Deceptions - Analysis
An act that refuses to stay in the past
Philip Larkin’s central claim is that certain harms—especially sexual violation—do not become harmless just because they are historically distant or socially buried. The poem begins from a Victorian testimony of being drugged
and ruined
, but Larkin insists the event remains present in the body and mind: Even so distant, I can taste the grief
. That verb taste matters: the speaker doesn’t merely understand or imagine; he registers something physical, involuntary, and lingering. The poem’s force comes from holding two truths at once: the suffering is real and precise, and yet every attempt to “read” it—morally, erotically, sentimentally—risks distortion.
Grief as something forced down
The first stanza renders violation as a kind of coerced ingestion. The grief is Bitter and sharp with stalks
, as if it were a rough plant shoved into the mouth. The line he made you gulp
turns the assault into a bodily reflex: not choice, not participation, but forced swallowing. Around this, the ordinary city keeps going—the Worry of wheels
outside—creating a cruel contrast between public normalcy and private catastrophe. Larkin’s London is also pointedly split: Where bridal London bows the other way
suggests respectable ritual and clean narratives of sex and marriage happening nearby, while the violated woman lies in a different London altogether, one that official “bridal” culture refuses to face.
Light that doesn’t comfort—light that prosecutes
Many poems use light as healing or clarity; here light is punitive. The sun’s occasional print
falls like a stamp, intermittent but authoritative, and then the poem escalates: light, unanswerable and tall and wide
Forbids the scar to heal
. Light exposes rather than soothes, and exposure is not liberation in this context—it is compulsion. Larkin makes a brutal psychological observation: the injury is not only the act itself but the way daylight forces the mind to replay it, drives / Shame out of hiding
as though shame were a hunted animal. The tone is intensely controlled—no melodrama, no rescue—just a steady insistence on how shame behaves when it has nowhere to go.

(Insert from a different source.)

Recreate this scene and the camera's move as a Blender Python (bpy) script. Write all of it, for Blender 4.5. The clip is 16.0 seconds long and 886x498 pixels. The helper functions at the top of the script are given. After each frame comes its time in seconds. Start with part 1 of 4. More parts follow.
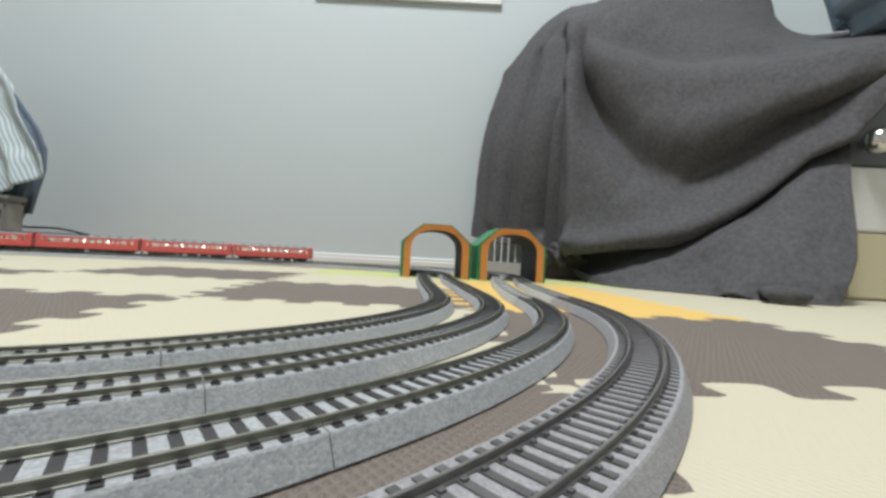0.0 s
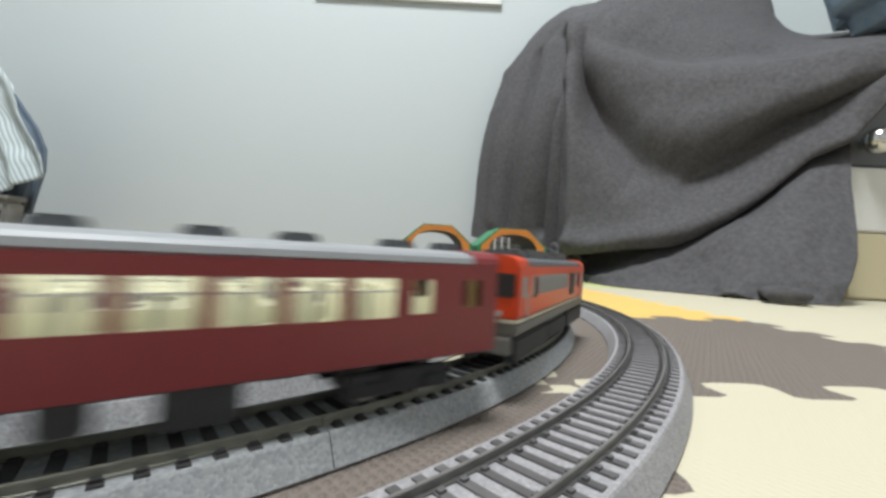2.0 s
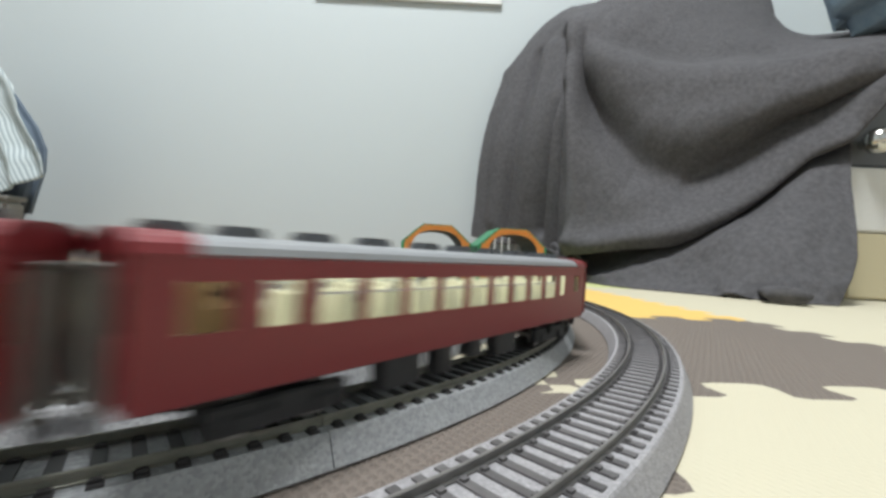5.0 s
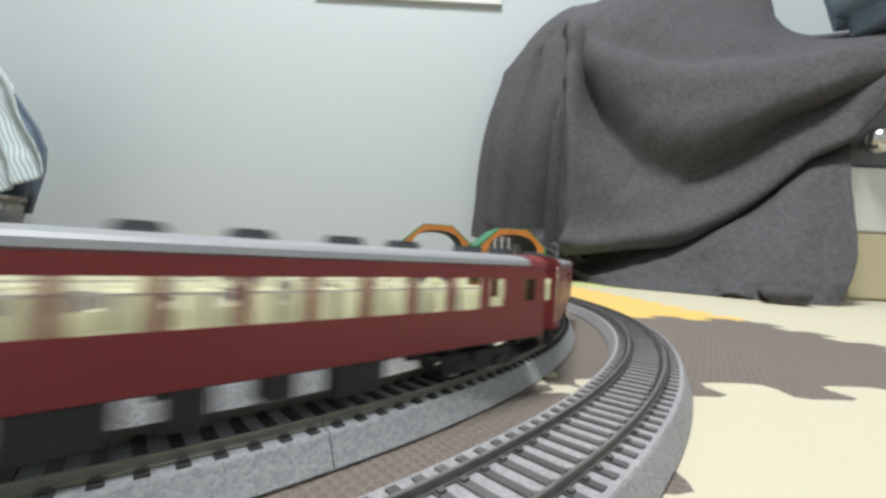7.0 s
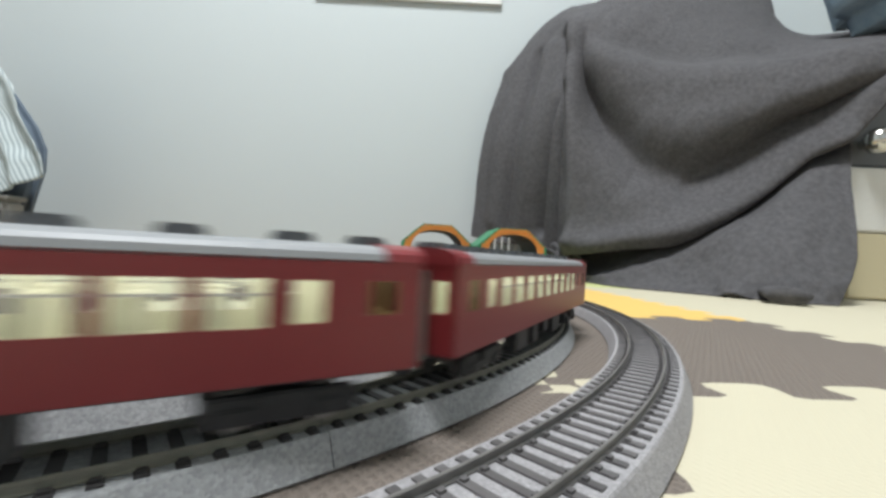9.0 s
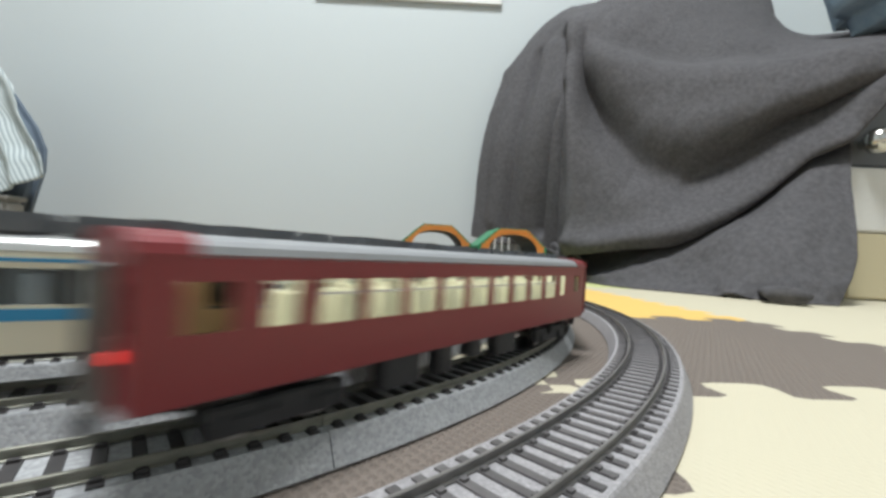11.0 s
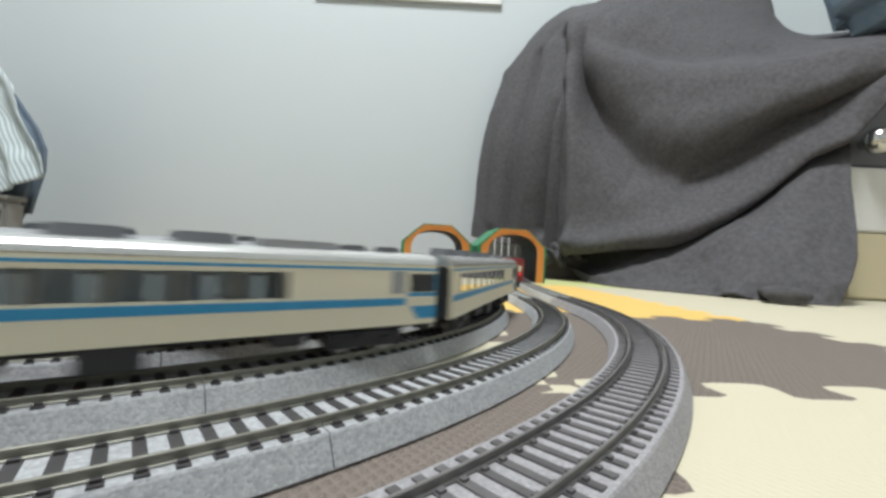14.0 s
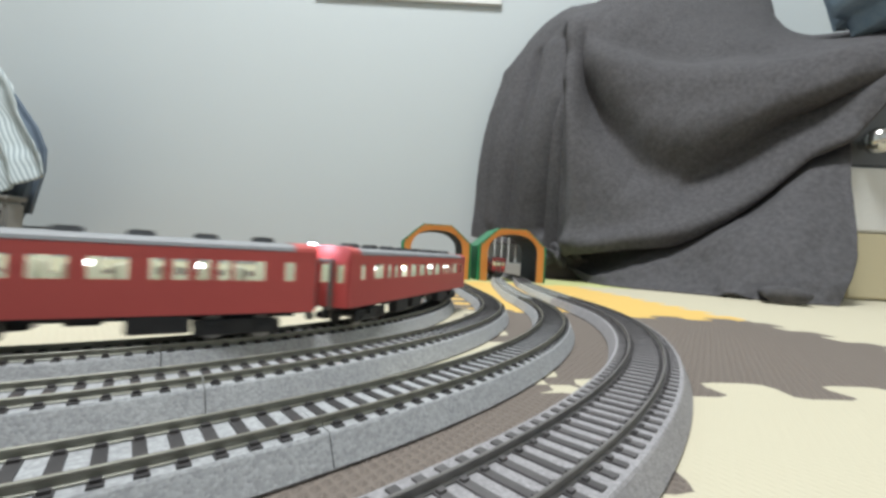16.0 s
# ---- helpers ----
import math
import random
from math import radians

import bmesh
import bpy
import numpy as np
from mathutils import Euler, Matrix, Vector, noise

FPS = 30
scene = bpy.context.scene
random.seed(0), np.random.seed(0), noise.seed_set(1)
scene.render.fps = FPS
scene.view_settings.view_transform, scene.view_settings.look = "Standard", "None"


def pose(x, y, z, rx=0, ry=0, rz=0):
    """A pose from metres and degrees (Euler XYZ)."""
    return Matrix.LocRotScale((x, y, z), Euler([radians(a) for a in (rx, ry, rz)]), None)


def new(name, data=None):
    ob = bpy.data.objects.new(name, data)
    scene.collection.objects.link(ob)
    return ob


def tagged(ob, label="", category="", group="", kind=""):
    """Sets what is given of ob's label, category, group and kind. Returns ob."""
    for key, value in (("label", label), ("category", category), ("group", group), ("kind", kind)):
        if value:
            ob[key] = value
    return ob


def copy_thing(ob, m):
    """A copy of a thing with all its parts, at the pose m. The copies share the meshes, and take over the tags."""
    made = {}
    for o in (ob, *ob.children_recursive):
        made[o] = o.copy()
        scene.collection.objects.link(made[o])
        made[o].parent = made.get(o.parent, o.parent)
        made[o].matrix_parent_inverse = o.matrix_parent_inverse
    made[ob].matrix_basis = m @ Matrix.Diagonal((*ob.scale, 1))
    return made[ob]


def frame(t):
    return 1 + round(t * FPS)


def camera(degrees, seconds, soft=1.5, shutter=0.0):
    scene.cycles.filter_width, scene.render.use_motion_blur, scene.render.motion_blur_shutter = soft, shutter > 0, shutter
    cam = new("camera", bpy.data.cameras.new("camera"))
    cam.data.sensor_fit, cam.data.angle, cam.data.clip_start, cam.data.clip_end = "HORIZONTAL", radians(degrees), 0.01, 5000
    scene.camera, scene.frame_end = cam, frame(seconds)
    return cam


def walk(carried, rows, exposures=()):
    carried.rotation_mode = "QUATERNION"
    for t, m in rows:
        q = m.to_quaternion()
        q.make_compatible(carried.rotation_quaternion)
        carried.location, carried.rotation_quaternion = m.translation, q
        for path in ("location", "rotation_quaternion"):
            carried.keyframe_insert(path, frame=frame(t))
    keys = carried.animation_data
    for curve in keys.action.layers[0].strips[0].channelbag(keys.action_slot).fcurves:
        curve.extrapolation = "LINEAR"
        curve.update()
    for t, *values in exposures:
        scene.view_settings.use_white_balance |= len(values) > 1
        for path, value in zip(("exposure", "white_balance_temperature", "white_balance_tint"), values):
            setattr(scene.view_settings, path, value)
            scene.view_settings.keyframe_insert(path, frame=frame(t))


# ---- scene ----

A mind left open like a weapon drawer
The stanza’s final image is one of the poem’s most chilling: Your mind lay open like a drawer of knives
. A drawer is domestic, ordinary; knives are tools, but also weapons. To be left “open” suggests vulnerability and exposure, but also danger: the mind is full of sharp edges now, and anyone reaching in—memory, daylight, even the poet—risks being cut. This image clarifies the poem’s emotional posture: the speaker is not offering catharsis. He is describing a psychic aftermath that is both passive (lying open) and actively harmful (knives), a contradiction that matches trauma’s reality: the victim is injured, yet also forced to carry something that can injure thought itself.
The poem’s turn: from closeness to refusal
The most decisive shift arrives with Slums, years, have buried you
. The speaker pulls back from vivid immediacy into historical distance and social concealment. Buried implies forgetting done by the world: poverty, time, and neglect covering over a life so thoroughly that the poet can’t even pretend to retrieve it intact. This turn changes the tone from intimate witness to ethical restraint: I would not dare / Console you
. The word dare suggests that consolation might be not merely inadequate but presumptuous—another intrusion. The poem recognizes a tension in acts of empathy: to imagine the suffering is to get close; to offer comfort is to risk taking ownership of it.
Exact suffering, erratic meanings
In the closing lines, Larkin draws a hard boundary between pain and interpretation: suffering is exact
, but where / Desire takes charge
, readings will grow erratic
. The poem doesn’t doubt the injury; it doubts the stories people build around it—especially stories driven by sexual desire. That word readings widens the poem’s target: not only the rapist’s self-justifications, but also the culture’s habit of turning violated women into types, morals, or titillation. The speaker’s own “reading” is under suspicion, too; his opening claim to “taste” grief risks becoming another appropriation. Larkin allows that discomfort to remain unresolved, which is part of the poem’s honesty.
Deceived less than him: the poem’s bleak inversion
The title Deceptions comes into focus in the final comparison. The speaker tells her she was less deceived
than he was: she at least knows what happened—its violence, its aftermath—whereas he climbs the breathless stair
chasing fulfillment
only to burst into
a desolate attic
. The image of fulfillment ending in desolation is the poem’s bitter verdict on the perpetrator’s desire: it is not just immoral but deluded, a fantasy that collapses on contact with reality. Yet the comparison is also troubling. By measuring deception on both sides, the poem risks creating a symmetry where none should exist. Larkin seems aware of that risk: he frames the thought as what can be said Except
—a last, inadequate offering, not a neat conclusion.
A sharp question the poem leaves us with
If light
drives / Shame out of hiding
, who exactly benefits from that exposure? The poem suggests that forcing the story into daylight can repeat the violence in another form—especially when the surrounding world is still bridal London
, turning its face away. Larkin’s refusal to Console
may be the poem’s most moral gesture: it denies the reader the comfort of thinking that recognition alone repairs what happened.